Il ne faudrait pas croire cependant que tous les tableaux qu’il fit de 1630 à 1642, époque de son voyage en France, soient de la même valeur et aient la même perfection. Ses compositions gracieuses de cette première période, malgré des qualités éminentes, sont loin, à bien des égards, de ses autres productions. Poussin n’a jamais connu cette beauté du visage qui coule du pinceau de Raphaël comme d’une source divine. Il est vrai qu’il rachetait ce défaut par tant de force, d’ampleur, de distinction dans les formes générales, de goût dans les attitudes et dans l’arrangement des draperies, qu’on oublie de remarquer cette absence fréquente de la grace dans la beauté ; mais le défaut existe, et le temps, qui a noirci ses tableaux plus que beaucoup d’autres, ne suffit pas à le laver de tout reproche à cet égard.

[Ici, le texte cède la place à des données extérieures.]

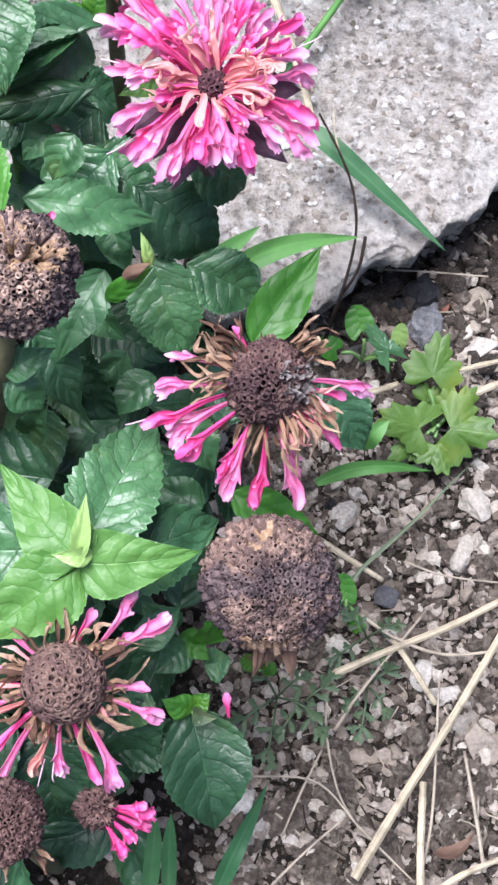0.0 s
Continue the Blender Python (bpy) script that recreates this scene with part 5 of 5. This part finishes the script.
# ---- weeds ----
def lobed_mesh(base, tip, width, mat, lobes=3, seed=0):
    """A deeply cut leaf: a fan of rounded lobes from one base."""
    base, tip = Vector(base), Vector(tip)
    d = (tip - base)
    length = d.length
    d.normalize()
    s = d.cross(VIEW).normalized()
    n = s.cross(d)
    rng = random.Random(seed)
    verts, faces, uvs = [], [], []
    steps, rings = 66, 7
    for r in range(rings + 1):
        for k in range(steps + 1):
            a = (k / steps - 0.5) * 4.2
            cut = abs(math.cos(a * lobes * 0.75)) ** 0.6
            notch = 0.22 * (abs((a * 2.4 + seed * 0.3) % 1.0 - 0.5) * 2 - 0.5) if lobes > 1 else 0.0
            rad = (0.6 + 0.4 * cut) * (1 + notch) * (1 - 0.06 * abs(a))
            q = r / rings
            x, y = math.sin(a) * rad * q * width * 0.55, (0.22 + math.cos(a) * rad * q * 0.78) * length
            lift = 0.0011 * noise.noise(V(x * 120, y * 120, seed)) - 0.25 * q * q * width * 0.2 + 0.00025 * q * math.cos(a * lobes * 1.5)
            verts.append(base + s * x + d * y + n * lift)
            uvs.append((0.5 + 0.5 * math.sin(a) * q, 0.2 + 0.8 * q * (0.5 + 0.5 * math.cos(a))))
    for r in range(rings):
        for k in range(steps):
            q = r * (steps + 1) + k
            faces.append((q, q + 1, q + steps + 2, q + steps + 1))
    return mesh_of("leaf", verts, faces, uvs, (mat,))


def weed(label, foot, *leaves):
    thing = root("weed", Vector(foot), label, "weed", "weeds")
    for k, (base, tip, width, mat, lobes) in enumerate(leaves):
        mid = (Vector(foot) + Vector(base)) * 0.5 + V(0, 0, 0.003)
        part("stalk", tube("stalk", (foot, mid, base), 0.0006, 0.0006, STEM_GREEN, 8, 6), thing)
        part("leaf", lobed_mesh(base, tip, width, mat, lobes, k + 2), thing)
    return thing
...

La Mort de Germanicus est le premier grand tableau qui fut commandé à Poussin[1]. C’est aussi la première de ces compositions pathétiques dans lesquelles il excelle et que nous verrons reparaître sous une forme plus admirable encore dans l’Extrême-Onction et le Testament d’Eudamidas. La Prise de Jerusalem, le Frappement du Rocher, la première suite des Sacremens, peinte pour le chevalier del Pozzo[2], datent du premier séjour à Rome. Il y faut joindre deux œuvres de pleine maturité, la Manne et l’Enlèvement des Sabines. Poussin a surpassé ces deux tableaux, mais il n’a mis au même degré dans aucun autre des qualités de premier ordre et les défauts qu’on a coutume de lui reprocher.

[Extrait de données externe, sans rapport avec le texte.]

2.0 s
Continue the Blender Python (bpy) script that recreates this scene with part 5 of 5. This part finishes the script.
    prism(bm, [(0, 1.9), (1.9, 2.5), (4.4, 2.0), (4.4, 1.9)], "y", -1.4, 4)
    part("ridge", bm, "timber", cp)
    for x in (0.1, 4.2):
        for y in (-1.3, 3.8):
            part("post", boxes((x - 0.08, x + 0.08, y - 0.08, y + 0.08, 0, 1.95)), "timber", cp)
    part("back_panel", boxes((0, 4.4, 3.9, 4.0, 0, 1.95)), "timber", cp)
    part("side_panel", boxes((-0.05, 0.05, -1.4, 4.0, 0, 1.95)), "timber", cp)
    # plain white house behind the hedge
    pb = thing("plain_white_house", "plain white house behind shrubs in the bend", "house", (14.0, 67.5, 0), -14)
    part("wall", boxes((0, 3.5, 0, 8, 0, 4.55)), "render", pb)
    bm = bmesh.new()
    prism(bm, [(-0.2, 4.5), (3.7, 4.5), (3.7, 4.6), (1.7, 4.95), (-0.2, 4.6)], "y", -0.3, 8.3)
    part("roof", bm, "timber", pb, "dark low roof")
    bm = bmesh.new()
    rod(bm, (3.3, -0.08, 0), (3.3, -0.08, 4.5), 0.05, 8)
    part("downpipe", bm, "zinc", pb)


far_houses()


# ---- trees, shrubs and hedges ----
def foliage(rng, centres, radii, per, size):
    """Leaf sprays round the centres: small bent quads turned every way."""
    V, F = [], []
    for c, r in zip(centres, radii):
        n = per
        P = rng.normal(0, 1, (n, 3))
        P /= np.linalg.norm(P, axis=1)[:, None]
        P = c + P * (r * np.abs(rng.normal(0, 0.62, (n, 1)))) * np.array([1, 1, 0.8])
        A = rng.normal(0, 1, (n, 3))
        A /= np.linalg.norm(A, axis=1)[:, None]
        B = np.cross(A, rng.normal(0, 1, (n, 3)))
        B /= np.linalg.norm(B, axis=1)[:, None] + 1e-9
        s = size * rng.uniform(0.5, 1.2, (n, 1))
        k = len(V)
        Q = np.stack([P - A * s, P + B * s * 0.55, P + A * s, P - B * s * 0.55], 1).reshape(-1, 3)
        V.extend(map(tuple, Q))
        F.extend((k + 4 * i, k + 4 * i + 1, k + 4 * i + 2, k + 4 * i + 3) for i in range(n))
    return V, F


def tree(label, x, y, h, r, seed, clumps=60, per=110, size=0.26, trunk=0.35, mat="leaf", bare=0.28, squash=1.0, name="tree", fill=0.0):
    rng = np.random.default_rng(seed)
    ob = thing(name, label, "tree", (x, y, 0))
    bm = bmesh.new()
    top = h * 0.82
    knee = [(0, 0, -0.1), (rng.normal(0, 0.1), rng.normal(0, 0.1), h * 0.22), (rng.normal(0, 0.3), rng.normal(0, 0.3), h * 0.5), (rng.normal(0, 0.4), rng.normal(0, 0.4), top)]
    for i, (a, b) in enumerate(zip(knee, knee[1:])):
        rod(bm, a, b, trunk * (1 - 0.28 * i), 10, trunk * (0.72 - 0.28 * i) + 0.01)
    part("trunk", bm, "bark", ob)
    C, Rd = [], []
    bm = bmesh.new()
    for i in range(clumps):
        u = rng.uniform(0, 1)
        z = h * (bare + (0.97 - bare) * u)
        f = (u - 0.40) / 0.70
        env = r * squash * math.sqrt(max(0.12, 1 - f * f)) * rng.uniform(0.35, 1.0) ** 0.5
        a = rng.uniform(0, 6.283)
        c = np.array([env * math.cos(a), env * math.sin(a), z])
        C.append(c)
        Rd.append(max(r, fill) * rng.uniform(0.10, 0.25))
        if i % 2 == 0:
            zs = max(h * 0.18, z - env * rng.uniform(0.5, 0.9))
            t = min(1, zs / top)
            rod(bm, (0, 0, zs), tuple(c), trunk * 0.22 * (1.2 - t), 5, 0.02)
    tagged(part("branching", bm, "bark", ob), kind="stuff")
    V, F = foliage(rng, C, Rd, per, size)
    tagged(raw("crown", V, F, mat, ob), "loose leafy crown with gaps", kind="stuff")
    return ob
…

Le tableau de la Manne ne présente pas une action principale qui

  1. Par le cardinal Barberini, dans la famille duquel il est encore.

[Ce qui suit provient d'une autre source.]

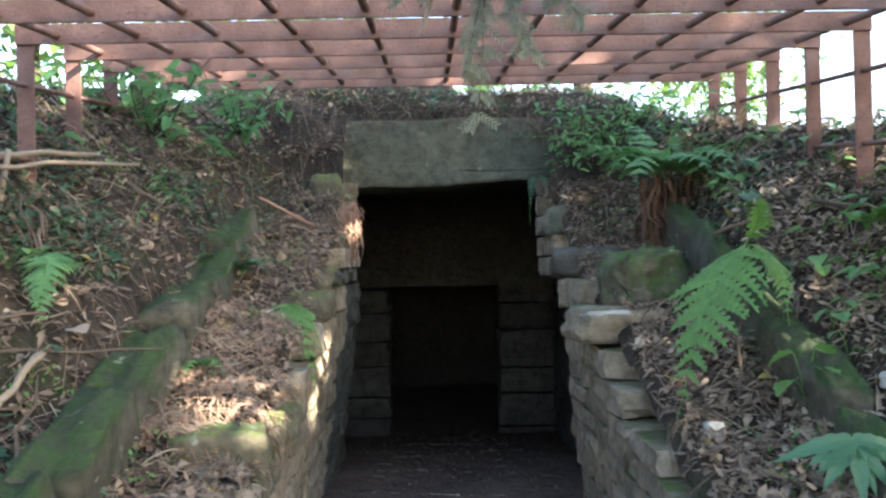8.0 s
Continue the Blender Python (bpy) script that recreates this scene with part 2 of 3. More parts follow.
def build_ground():
    xs = [-400, -150, -60, -30, -18, -12, -8, -6.5] + [-5.5 + 0.25 * i for i in range(11)]
    xs += [-2.7 + 0.06 * i for i in range(1, 33)] + [-HALF_L - 0.02]
    xs += [-HALF_L + 0.06 + 0.1 * i for i in range(13)]
    xs += [HALF_R + 0.02] + [0.70 + 0.06 * i for i in range(33)] + [2.9 + 0.25 * i for i in range(11)] + [6.5, 8, 12, 18, 30, 60, 150, 400]
    ys = [-400, -150, -60, -30, -15, -8, -5, -3, -2, -1, -0.5] + [0.06 * i for i in range(0, 125)] + [7.6 + 0.3 * i for i in range(15)] + [13, 14.5, 16, 18, 22, 30, 45, 80, 160, 400]
    hole_x = (-HALF_L - 0.02, HALF_R + 0.02)
    verts = [(x, y, surface(x, y) if not (hole_x[0] - 0.001 <= x <= hole_x[1] + 0.001 and y < 0.3) else 0.05) for y in ys for x in xs]
    verts = [(x, y, min(z, 2.24 + 0.02 * noise.noise(Vector((x, y, 0)) * 9)) if -0.8 < x < 0.7 and 6.3 < y < 6.45 else z) for x, y, z in verts]   # soil lies on the lintel
    faces, w = [], len(xs)
    for j in range(len(ys) - 1):
        for i in range(w - 1):
            if hole_x[0] <= xs[i] < hole_x[1] and ys[j] < 6.36 and ys[j + 1] > 0.01:
                continue
            faces.append((j * w + i, j * w + i + 1, (j + 1) * w + i + 1, (j + 1) * w + i))
    ob = raw("ground", verts, faces, M_SOIL, None, True)
    tagged(ob, "dark leaf-strewn woodland soil rising over a mound", "ground", kind="structure")
    # floor of the trench and of the chambers behind it
    fx = [-1.5 + 0.1 * i for i in range(31)]
    fy = [-0.2 + 0.1 * i for i in range(140)]
    fv = [(x, y, floor_height(y) + 0.03 * noise.noise(Vector((x, y, 3)) * 2.2) + 0.014 * noise.noise(Vector((x, y, 3)) * 9)) for y in fy for x in fx]
    w = len(fx)
    ff = [(j * w + i, j * w + i + 1, (j + 1) * w + i + 1, (j + 1) * w + i) for j in range(len(fy) - 1) for i in range(w - 1)
          if fy[j] > 6.0 or (-0.85 < fx[i] < 0.75)]
    tagged(raw("floor", fv, ff, M_FLOOR, None, True), "trodden dark earth floor of the passage with scattered litter", "floor", kind="structure")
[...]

  2. Cette admirable suite des Sacremens, si connue par la gravure, se trouve chez le duc de Rutland, venant de la collection Bocca Paduli, où elle était encore à la fin du siècle dernier. La seconde suite, plus belle encore à notre avis, peinte plus tard pour M. de Chantelou, est maintenant chez lord Ellesmere (ancienne galerie Stafford), avec le Frappement du Rocher. Ces tableaux viennent de la galerie d’Orléans.